▶ _Request_
Copy every line, exactly and only, from the line containing "Continue the Blender" to the line containing "return prism([at(x, z, off)", both lines included.

▶ _Dataset content_
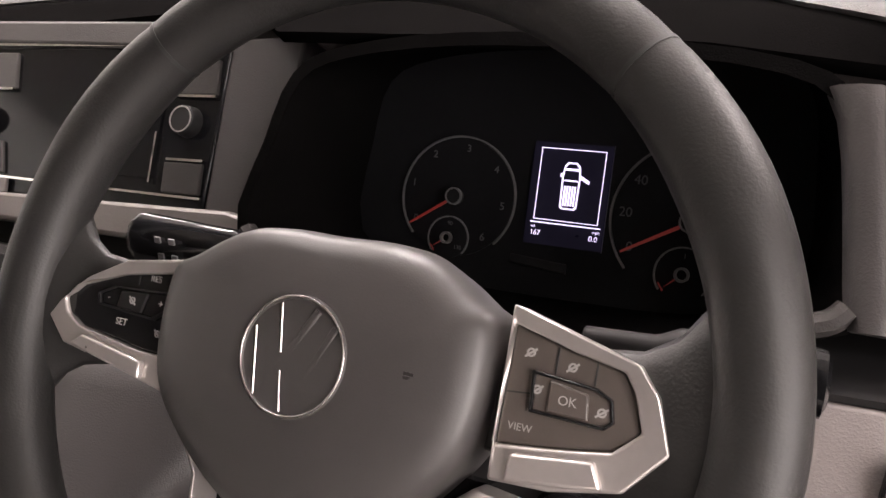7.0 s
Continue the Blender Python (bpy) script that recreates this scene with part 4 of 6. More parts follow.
def fb(x, z, off=0.0):
    """The same for the driver's end, which swings out towards the door."""
    k = 0.049 * max(0.0, (x - 0.632) / 0.107)
    y = 0.142 + 0.6 * (z - 1.279)
    return tuple(Vector((x + (0.79 - x) * k, y - (y + 0.35) * k, z + (1.455 - z) * k)) + FN * off)


def panel(pts, off, depth, at=fp):
    return prism([at(x, z, off) for x, z in pts], -FN * depth)


CREST = [(-0.72, 1.330), (-0.66, 1.340), (-0.45, 1.360), (-0.25, 1.373), (0.0, 1.386), (0.15, 1.398), (0.30, 1.404), (0.45, 1.399), (0.55, 1.393), (0.61, 1.388), (0.66, 1.378), (0.70, 1.365), (0.735, 1.352), (0.755, 1.346)]
# how far back the lighter top starts, behind the hood's shade-black face
LEAD = [(-0.72, 0.30), (-0.66, 0.31), (-0.45, 0.335), (-0.25, 0.355), (0.0, 0.41), (0.15, 0.45), (0.30, 0.445), (0.45, 0.37), (0.55, 0.270), (0.61, 0.216), (0.66, 0.206), (0.70, 0.199), (0.735, 0.200), (0.755, 0.206)]
crest = smooth_path([(x, l, z) for (x, z), (_, l) in zip(CREST, LEAD)], 4)
rings, hood_rows = [], []
for p in crest:
    lead = p.y
    bow = 0.13 * (1 - (p.x / 0.75) ** 2)
    bz = 1.336 - 0.01 * max(0.0, (p.x - 0.66) / 0.095)
    far = max(0.50 + bow, lead + 0.16)
    mid = lead + 0.45 * (far - lead)
    rings.append([(p.x, lead + 0.010, p.z - 0.010), (p.x, lead + 0.001, p.z - 0.007), (p.x, lead, p.z - 0.0045), (p.x, lead + 0.006, p.z - 0.0015), (p.x, lead + 0.02, p.z), (p.x, lead + 0.06, p.z - 0.003), (p.x, mid + 0.04, p.z * 0.6 + bz * 0.4), (p.x, far, bz), (p.x, far, bz - 0.06), (p.x, lead + 0.10, p.z - 0.05)])
    # black hood: from under that edge down to the facia or the instruments
    if p.x < 0.235:
        zl = p.z - 0.018
        yl = 0.233
    else:
        zl = 1.3735 - 0.10 * max(0.0, p.x - 0.52)
        zl = min(zl, p.z - 0.010)
        yl = 0.150 + 0.6 * (zl - 1.28)
    ys, zs = lead + 0.003, p.z - 0.0065
    hood_rows.append([(p.x, ys, zs), (p.x, ys + 0.3 * (yl - ys), zs + 0.22 * (zl - zs)), (p.x, ys + 0.7 * (yl - ys), zs + 0.60 * (zl - zs)), (p.x, yl, zl), (p.x, yl + 0.006, zl - 0.008), (p.x, yl + 0.03, zl - 0.010)])
part("top_pad", loft(rings), M_PADTOP, dash, "dark grey moulded top pad", angle=50)
# the shade below the pad's lip is put into the hood's colour
part("hood_face", loft(hood_rows[:-4], closed=False), M_SHADE, dash, "black hood over the instruments, darkened as in shade", solid=0.004, angle=60)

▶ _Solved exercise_
Continue the Blender Python (bpy) script that recreates this scene with part 4 of 6. More parts follow.
def fb(x, z, off=0.0):
    """The same for the driver's end, which swings out towards the door."""
    k = 0.049 * max(0.0, (x - 0.632) / 0.107)
    y = 0.142 + 0.6 * (z - 1.279)
    return tuple(Vector((x + (0.79 - x) * k, y - (y + 0.35) * k, z + (1.455 - z) * k)) + FN * off)


def panel(pts, off, depth, at=fp):
    return prism([at(x, z, off) for x, z in pts], -FN * depth)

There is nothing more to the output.